Regia di Abdellatif Kechiche vedi scheda film
FESTIVAL DI CANNES 2019 - CONCORSO Esasperato, esagerato, interminabile, infinito, irritante, questo lunghissimo Intermezzo di Mektoub: ma questi non sono aggettivi che intendono demolire un'operazione cocciuta e scientemente concepita per innestarsi in un progetto compiuto ed elaborato nei dettagli, quale è appunto Mektoub. Mezz'ora di dialoghi fitti e "nature", che paiono troppo naturali per non sembrare improvvisati (e non lo sono di sicuro) girati esclusivamente on the beach sulle spiagge di Sète, tra spalmature di creme e assaggi di formaggi home made; seguono tre ore filate di disco anni '90 a manetta, intervallati da un quarto d'ora di rapporto orale uomo a donna nel cesso del locale, ripreso a distanza ravvicinata senza lasciare nulla all'immaginazione, né lasciarci dubbio alcuno che si tratti di sesso simulato.
Questo, in estrema sintesi, è Intermezzo di Kechiche. E lui, Kechiche, è più che mai un autore che se fotte di piacere o di risultare gradevole, e preferisce andare avanti per la sua strada, in un'opera incastrata tra due atti che evita titoli di testa e di coda, proprio come in un vero intermezzo tra due capitoli.
Mektoub, ricordiamo, è il destino, quello a cui vanno incontro con atteggiamento disinvolto, a volte incosciente, e spirito libero, i ragazzi 18/30enni che abbiamo iniziato a conoscere nel Canto Uno, e seguiamo qui mentre conoscono una nuova villeggiante diciottenne in spiaggia sul finire della stagione, e la invitano a trascorrere assieme una sera in discoteca in quel 1994 in cui tutto, a parte l'assenza dei cellulari, (e il fatto che si possa fumare dentro un locale) pare già omologato alla quotidianità di oggi, come se venticinque anni fossero un attimo, un cenno, un frammento veloce come un istante.
E forse è davvero solo questione di attimi che ci separano da quegli anni solo apparentemente lontani.
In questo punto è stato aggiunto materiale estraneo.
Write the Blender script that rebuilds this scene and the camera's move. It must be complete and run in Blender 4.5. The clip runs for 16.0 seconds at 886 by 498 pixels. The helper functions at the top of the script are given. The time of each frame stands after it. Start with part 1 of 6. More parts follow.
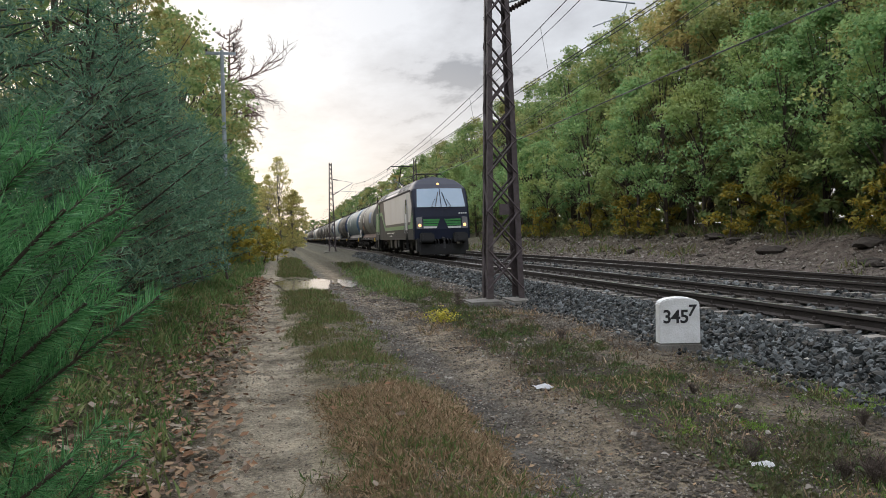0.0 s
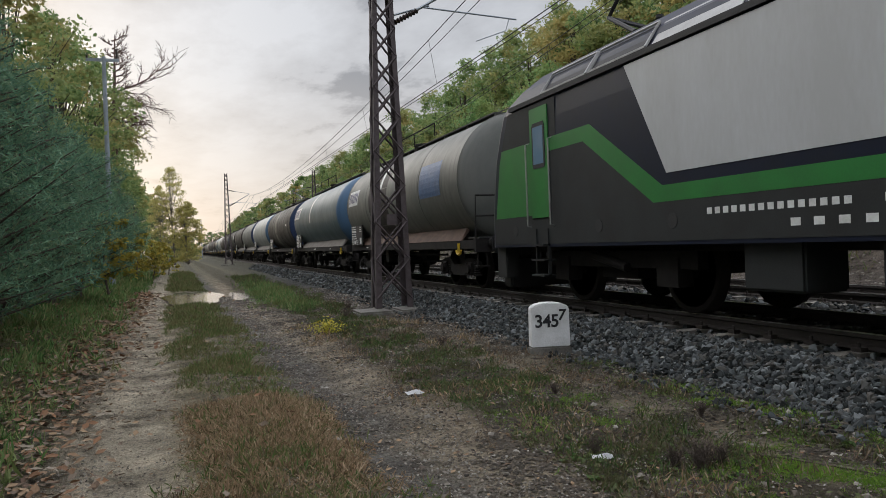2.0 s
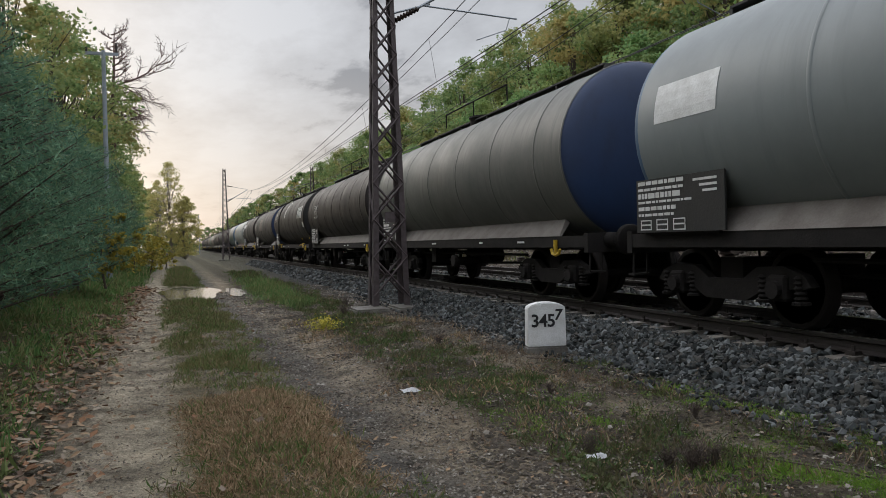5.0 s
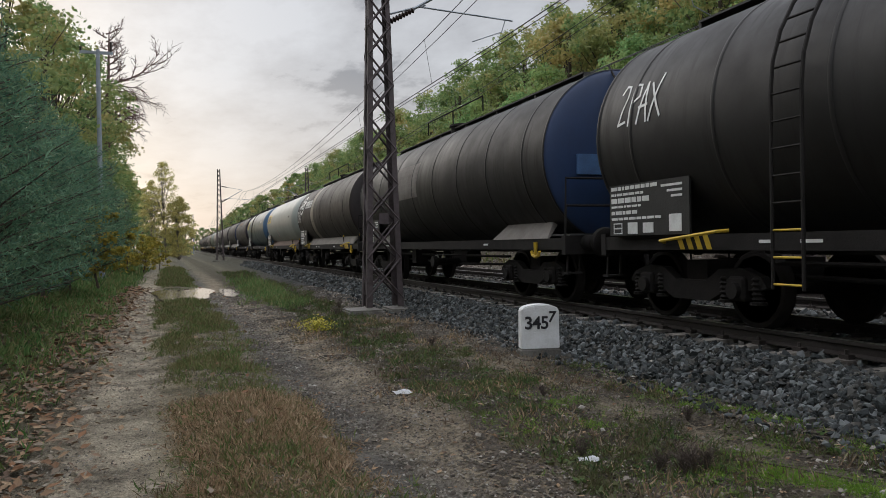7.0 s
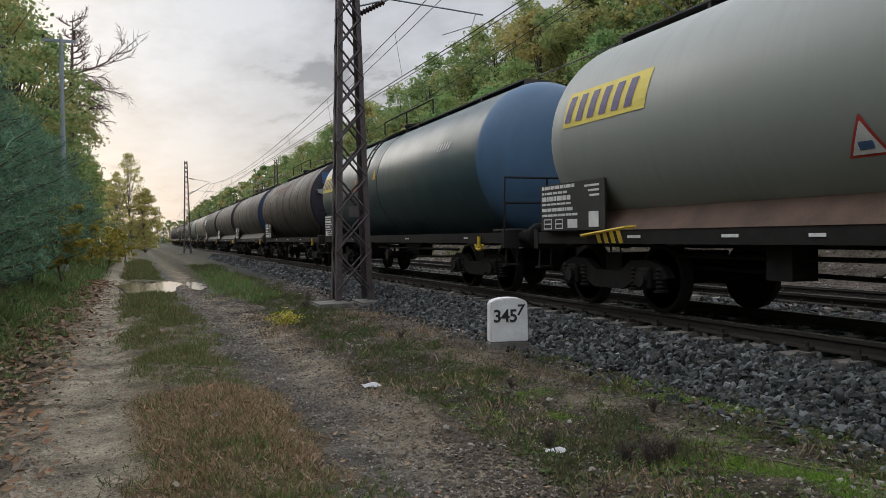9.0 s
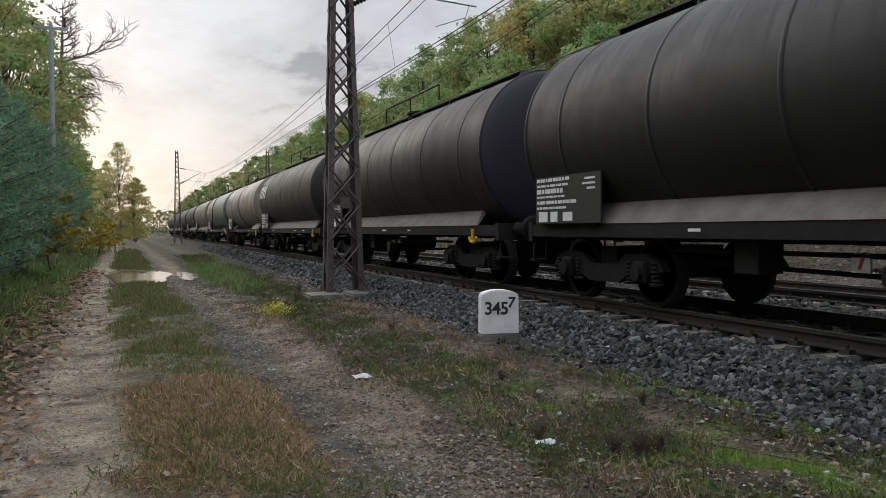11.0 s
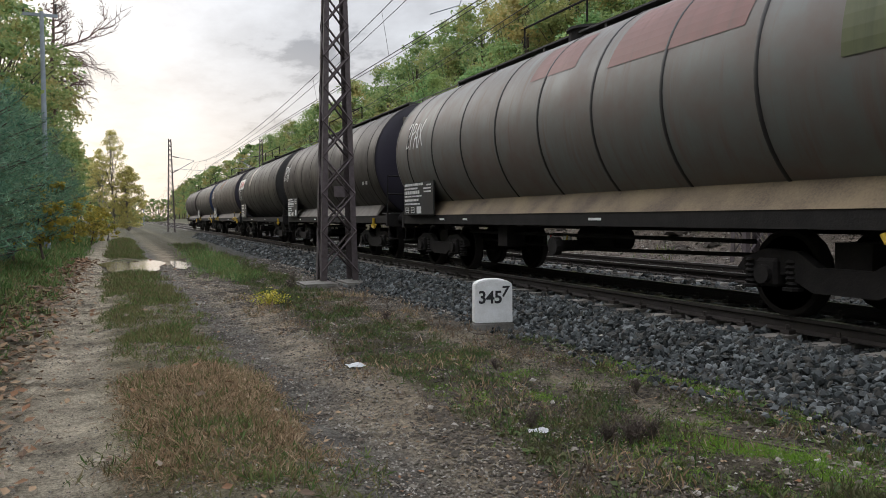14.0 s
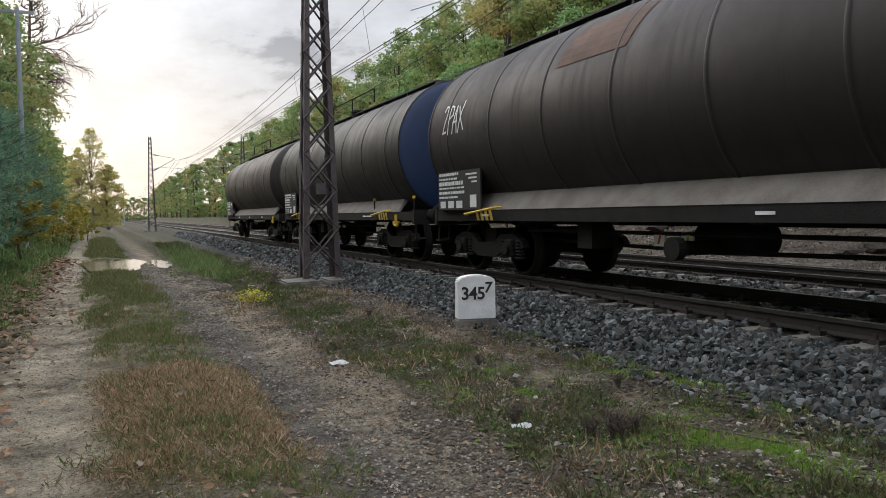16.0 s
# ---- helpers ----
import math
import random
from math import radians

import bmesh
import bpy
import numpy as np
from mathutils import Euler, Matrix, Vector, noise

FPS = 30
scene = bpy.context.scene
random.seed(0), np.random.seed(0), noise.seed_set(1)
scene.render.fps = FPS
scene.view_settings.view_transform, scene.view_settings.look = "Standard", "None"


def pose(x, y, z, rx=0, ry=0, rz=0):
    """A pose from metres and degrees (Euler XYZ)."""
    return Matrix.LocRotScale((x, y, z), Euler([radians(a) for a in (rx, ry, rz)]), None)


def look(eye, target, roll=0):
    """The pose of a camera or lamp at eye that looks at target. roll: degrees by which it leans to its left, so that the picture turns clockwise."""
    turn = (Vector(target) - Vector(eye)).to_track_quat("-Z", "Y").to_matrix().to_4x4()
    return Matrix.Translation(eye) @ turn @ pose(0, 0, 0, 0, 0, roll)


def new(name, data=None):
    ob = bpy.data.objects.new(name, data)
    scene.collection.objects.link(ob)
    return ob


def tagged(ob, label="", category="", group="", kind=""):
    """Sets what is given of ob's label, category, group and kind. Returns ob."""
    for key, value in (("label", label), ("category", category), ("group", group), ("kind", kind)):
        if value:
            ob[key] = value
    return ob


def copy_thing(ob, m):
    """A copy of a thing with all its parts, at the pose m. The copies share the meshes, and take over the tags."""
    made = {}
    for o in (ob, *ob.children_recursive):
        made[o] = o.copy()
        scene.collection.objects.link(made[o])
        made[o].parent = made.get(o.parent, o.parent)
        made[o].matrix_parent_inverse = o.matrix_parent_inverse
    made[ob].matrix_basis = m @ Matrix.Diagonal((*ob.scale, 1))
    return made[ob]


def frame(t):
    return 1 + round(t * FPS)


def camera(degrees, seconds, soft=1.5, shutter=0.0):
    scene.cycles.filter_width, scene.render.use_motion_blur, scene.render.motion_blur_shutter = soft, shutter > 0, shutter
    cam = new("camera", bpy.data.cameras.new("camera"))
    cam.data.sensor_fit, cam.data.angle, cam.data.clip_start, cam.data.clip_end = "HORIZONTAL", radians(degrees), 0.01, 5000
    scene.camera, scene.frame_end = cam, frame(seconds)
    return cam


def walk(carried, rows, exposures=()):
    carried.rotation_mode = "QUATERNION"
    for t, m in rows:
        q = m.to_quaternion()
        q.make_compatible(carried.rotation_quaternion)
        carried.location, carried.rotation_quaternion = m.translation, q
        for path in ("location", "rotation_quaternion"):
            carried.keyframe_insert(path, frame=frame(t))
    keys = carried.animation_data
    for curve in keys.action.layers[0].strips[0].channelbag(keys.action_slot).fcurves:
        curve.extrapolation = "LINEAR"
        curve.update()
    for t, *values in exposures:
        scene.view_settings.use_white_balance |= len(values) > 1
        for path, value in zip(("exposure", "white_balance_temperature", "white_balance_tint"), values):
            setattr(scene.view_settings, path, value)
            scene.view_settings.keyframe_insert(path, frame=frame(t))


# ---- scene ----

Kechiche esplora la carne, la sensualità, esplora i fisici ora tonici, ora carnali e ridondanti, ma certo belli, di una gioventù esuberante che vive la libertà della giovinezza come un dono di cui essere consapevoli, riuscendone ad approfittare appieno. Kechiche inquadra col rispetto che un archeologo porrebbe per una sacra reliquia, i culi formosi delle sue giovani dee (chi ha avuto l'ardire di contare i primi piani dei deretani in bella vista delle girls, parla di 180 inquadrature, con una particolare preferenza da parte del regista per quello più opulento, ovvero il posteriore giunonico, esibito in shorts cortissimi di jeans, ma assai fotogenico della bella e presto sposa incinta, ma tutt'altro che doma Ophelie).
Kechiche supera gli ostacoli narrativi, elimina la sceneggiatura sostituendola con la spontaneità della vita. O almeno così facendoci credere. Restando attento anche stavolta ad evitare completamente di prendere posizioni o di giudicare in qualche modo la sfrontatezza o semplicemente la naturalezza dei comportamenti disinibiti e promiscui dei suoi giovani protagonisti. La storia non c'è perché è quella della vita che scorre: ci sono le persone, e soprattutto i loro corpi. Si esce dalla sala frastornati, forse pure sfiniti, ma convinti di trovarsi di fronte ad un notevole sforzo cinematografico in corso di compimento.
Aspettando il secondo atto (ovvero il terzo film), quando forse anche l'inverno non potrà fare a meno di arrivare, anche a ridosso delle nostre giovani disinibite studentesse in bikini, sul catatonico e perennemente sorridente Amin e tutti i suoi amici e parenti.